### RECORDS SHOWN
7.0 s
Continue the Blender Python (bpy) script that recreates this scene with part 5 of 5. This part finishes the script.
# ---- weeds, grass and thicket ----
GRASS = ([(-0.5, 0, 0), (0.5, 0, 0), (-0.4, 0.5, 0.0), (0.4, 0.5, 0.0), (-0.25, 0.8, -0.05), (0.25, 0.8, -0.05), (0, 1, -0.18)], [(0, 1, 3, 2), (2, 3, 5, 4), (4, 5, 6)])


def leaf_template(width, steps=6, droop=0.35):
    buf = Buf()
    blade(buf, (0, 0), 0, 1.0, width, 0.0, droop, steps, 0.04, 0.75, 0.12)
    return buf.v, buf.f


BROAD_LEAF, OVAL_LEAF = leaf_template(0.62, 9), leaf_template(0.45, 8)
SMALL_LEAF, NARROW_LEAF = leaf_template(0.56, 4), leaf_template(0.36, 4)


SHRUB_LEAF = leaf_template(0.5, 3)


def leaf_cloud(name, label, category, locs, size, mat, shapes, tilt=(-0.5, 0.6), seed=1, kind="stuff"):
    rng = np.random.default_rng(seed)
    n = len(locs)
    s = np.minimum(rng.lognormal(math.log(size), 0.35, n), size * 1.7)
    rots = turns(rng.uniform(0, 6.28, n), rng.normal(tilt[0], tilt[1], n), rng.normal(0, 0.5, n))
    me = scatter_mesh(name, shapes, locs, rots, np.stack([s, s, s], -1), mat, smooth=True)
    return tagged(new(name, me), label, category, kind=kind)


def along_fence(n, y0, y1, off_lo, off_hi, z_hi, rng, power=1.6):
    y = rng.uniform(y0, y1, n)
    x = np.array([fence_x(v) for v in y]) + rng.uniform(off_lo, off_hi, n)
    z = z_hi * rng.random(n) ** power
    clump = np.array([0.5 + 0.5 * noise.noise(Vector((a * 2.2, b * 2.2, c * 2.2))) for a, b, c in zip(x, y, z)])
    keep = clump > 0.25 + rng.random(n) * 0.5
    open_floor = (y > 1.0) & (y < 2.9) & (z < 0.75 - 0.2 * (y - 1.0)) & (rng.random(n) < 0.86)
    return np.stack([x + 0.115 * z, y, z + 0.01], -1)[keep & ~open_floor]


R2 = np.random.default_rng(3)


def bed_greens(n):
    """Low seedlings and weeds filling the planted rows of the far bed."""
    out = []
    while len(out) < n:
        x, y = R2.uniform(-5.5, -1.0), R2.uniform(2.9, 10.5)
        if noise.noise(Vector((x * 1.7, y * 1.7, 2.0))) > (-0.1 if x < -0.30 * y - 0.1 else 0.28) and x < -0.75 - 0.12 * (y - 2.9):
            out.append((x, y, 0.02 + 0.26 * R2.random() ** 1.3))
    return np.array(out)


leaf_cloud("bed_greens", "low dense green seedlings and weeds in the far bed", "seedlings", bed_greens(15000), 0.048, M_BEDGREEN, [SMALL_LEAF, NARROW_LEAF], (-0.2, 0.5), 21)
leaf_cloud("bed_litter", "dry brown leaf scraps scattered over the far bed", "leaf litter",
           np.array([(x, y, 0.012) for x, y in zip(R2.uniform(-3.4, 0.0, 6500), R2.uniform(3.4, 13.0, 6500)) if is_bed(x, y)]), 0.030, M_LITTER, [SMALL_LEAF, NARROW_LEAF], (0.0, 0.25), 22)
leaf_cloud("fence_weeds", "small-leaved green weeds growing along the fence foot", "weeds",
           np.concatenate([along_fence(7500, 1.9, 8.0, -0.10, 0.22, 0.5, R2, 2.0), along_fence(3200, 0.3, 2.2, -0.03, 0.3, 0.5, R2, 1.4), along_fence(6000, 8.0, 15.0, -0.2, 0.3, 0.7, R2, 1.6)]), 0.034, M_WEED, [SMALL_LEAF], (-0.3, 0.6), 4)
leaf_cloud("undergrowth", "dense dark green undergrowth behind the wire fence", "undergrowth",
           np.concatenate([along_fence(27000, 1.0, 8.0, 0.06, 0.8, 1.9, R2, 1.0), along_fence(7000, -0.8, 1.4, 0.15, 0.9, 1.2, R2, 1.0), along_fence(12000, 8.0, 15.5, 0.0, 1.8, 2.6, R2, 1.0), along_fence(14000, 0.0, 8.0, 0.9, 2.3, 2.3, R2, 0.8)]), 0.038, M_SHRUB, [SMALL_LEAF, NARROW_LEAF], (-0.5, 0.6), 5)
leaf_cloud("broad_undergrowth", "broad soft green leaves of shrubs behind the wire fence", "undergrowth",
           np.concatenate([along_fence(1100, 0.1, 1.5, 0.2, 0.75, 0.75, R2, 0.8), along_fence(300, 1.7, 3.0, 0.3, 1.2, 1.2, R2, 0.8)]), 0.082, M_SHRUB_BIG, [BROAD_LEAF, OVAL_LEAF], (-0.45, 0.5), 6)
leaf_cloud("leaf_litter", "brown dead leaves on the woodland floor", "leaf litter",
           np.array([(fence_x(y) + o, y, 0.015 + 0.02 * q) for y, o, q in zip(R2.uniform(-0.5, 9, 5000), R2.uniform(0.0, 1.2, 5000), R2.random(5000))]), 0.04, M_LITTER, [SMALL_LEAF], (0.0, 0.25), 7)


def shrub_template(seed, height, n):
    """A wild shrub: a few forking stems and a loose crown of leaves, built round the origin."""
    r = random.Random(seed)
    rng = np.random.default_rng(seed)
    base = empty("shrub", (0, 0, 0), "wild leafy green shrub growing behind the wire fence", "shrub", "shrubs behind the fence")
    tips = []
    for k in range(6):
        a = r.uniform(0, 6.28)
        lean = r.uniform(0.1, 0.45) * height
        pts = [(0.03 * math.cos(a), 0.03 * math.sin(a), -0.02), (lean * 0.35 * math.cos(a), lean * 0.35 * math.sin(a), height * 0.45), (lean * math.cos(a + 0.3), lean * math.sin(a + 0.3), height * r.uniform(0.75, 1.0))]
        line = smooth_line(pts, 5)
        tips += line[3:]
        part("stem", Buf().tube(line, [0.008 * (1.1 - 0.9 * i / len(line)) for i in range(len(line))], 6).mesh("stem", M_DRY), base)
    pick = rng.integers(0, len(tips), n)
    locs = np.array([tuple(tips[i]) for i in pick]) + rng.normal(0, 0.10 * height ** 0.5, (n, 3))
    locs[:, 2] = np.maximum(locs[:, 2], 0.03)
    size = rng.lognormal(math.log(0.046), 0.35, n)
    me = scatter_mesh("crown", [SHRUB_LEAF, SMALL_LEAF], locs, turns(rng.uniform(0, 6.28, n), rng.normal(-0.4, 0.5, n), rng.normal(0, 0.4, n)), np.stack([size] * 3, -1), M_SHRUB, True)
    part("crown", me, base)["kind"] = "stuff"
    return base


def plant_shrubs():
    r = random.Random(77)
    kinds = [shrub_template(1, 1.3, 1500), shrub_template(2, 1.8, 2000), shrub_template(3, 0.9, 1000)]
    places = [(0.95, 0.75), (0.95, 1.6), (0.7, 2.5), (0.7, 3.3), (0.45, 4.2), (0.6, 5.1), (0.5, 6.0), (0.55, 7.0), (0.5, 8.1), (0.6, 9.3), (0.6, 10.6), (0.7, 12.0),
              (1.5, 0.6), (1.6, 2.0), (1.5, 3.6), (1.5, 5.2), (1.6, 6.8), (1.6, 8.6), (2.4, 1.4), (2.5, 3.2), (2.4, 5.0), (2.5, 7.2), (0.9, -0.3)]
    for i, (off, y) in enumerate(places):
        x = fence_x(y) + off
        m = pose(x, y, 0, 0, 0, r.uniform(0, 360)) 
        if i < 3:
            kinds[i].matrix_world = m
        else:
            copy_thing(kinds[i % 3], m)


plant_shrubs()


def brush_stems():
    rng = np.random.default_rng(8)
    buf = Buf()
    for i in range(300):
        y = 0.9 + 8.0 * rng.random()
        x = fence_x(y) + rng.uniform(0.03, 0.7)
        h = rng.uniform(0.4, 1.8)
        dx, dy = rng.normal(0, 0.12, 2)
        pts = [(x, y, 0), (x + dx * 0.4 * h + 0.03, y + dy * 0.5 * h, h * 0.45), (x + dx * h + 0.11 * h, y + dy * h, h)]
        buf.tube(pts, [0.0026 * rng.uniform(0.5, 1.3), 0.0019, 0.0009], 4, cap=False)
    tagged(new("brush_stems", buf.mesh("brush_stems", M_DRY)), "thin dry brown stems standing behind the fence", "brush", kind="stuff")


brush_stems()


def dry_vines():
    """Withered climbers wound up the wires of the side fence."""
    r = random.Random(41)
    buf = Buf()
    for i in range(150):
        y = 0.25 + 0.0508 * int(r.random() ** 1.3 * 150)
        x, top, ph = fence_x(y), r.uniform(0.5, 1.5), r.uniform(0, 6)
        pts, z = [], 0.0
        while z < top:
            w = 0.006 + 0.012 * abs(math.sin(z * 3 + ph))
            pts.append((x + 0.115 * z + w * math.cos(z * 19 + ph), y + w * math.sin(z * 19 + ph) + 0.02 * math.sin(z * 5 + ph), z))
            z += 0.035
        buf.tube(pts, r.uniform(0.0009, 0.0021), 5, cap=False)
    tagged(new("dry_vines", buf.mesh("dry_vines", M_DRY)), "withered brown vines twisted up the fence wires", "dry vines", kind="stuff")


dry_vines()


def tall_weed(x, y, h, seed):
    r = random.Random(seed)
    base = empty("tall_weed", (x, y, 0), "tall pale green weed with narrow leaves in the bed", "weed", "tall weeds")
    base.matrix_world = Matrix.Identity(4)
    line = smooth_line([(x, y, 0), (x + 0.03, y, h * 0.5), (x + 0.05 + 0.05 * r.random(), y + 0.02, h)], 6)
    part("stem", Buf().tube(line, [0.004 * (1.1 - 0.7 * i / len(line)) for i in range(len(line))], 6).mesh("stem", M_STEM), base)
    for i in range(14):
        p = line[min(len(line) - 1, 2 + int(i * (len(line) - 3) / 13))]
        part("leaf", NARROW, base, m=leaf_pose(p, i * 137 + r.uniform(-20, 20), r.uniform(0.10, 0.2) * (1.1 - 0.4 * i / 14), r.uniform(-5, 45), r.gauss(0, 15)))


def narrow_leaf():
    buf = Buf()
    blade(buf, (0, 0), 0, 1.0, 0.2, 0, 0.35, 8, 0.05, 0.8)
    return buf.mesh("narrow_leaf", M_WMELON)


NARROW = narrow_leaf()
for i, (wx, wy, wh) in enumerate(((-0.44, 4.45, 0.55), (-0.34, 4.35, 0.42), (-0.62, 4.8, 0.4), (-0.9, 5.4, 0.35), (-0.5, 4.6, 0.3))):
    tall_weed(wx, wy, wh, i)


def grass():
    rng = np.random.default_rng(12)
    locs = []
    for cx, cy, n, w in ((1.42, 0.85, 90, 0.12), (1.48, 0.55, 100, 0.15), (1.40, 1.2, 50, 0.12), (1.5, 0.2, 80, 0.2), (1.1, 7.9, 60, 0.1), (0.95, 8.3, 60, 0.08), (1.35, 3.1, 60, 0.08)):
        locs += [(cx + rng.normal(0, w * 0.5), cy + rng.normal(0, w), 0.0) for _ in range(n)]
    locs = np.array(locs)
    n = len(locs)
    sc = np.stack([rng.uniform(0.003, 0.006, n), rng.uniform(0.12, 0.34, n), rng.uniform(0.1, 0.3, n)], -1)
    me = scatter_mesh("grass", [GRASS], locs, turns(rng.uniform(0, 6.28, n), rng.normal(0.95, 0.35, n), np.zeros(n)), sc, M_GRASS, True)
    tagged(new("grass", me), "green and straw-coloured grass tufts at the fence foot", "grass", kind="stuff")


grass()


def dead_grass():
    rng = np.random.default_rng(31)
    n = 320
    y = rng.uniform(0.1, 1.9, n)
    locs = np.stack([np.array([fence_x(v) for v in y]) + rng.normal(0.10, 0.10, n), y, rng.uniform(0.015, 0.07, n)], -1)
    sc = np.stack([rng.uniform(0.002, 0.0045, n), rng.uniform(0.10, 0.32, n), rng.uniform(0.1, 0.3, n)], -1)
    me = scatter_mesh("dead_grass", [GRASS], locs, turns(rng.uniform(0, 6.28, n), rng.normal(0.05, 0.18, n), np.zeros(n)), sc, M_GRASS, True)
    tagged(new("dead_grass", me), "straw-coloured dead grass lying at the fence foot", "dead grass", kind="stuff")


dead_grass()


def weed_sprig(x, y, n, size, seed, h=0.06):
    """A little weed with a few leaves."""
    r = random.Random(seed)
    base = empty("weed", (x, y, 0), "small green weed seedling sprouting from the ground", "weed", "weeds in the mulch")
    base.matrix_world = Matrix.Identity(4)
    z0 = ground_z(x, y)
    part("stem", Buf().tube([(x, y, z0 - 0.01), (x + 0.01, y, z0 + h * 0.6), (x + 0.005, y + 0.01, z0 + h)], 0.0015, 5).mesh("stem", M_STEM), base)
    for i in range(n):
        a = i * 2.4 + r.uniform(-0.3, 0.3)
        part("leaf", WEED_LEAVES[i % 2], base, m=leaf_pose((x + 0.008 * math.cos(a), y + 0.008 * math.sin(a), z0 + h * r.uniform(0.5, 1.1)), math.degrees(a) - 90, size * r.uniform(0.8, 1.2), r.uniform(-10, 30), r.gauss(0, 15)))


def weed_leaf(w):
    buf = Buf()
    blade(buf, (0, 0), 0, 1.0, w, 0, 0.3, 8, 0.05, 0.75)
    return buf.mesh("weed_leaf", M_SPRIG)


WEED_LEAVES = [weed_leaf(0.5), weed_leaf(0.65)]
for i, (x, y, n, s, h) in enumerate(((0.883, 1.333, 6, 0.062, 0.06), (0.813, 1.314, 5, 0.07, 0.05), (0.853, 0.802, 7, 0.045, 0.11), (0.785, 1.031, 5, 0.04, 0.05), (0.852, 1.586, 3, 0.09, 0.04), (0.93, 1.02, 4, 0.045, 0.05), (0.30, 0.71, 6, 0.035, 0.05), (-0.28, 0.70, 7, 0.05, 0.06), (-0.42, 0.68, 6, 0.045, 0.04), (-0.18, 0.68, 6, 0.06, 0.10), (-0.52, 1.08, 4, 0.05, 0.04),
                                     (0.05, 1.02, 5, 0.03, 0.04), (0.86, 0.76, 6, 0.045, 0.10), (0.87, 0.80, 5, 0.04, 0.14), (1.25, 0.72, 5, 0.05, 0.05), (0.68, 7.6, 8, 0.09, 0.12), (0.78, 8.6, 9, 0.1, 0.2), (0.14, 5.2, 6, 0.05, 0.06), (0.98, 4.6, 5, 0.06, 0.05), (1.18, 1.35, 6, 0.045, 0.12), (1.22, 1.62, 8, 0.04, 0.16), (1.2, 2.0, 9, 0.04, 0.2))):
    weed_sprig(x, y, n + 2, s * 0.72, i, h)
...
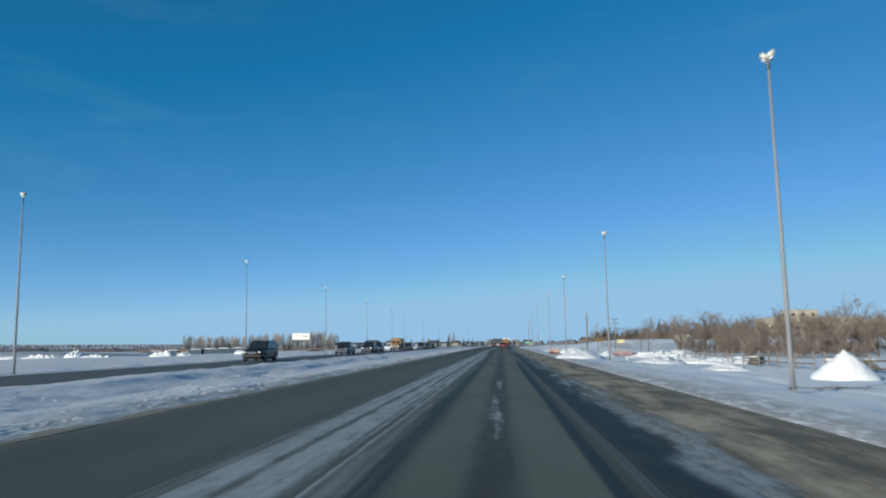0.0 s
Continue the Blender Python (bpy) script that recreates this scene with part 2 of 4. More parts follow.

### SHORT PROBLEM
Look back at the data above. Transcribe exactly the lines starting at the line that contains "finishes the script." and ending at the line that contains "return buf.v, buf.f".

### EXERCISE OUTPUT
Continue the Blender Python (bpy) script that recreates this scene with part 5 of 5. This part finishes the script.
# ---- weeds, grass and thicket ----
GRASS = ([(-0.5, 0, 0), (0.5, 0, 0), (-0.4, 0.5, 0.0), (0.4, 0.5, 0.0), (-0.25, 0.8, -0.05), (0.25, 0.8, -0.05), (0, 1, -0.18)], [(0, 1, 3, 2), (2, 3, 5, 4), (4, 5, 6)])


def leaf_template(width, steps=6, droop=0.35):
    buf = Buf()
    blade(buf, (0, 0), 0, 1.0, width, 0.0, droop, steps, 0.04, 0.75, 0.12)
    return buf.v, buf.f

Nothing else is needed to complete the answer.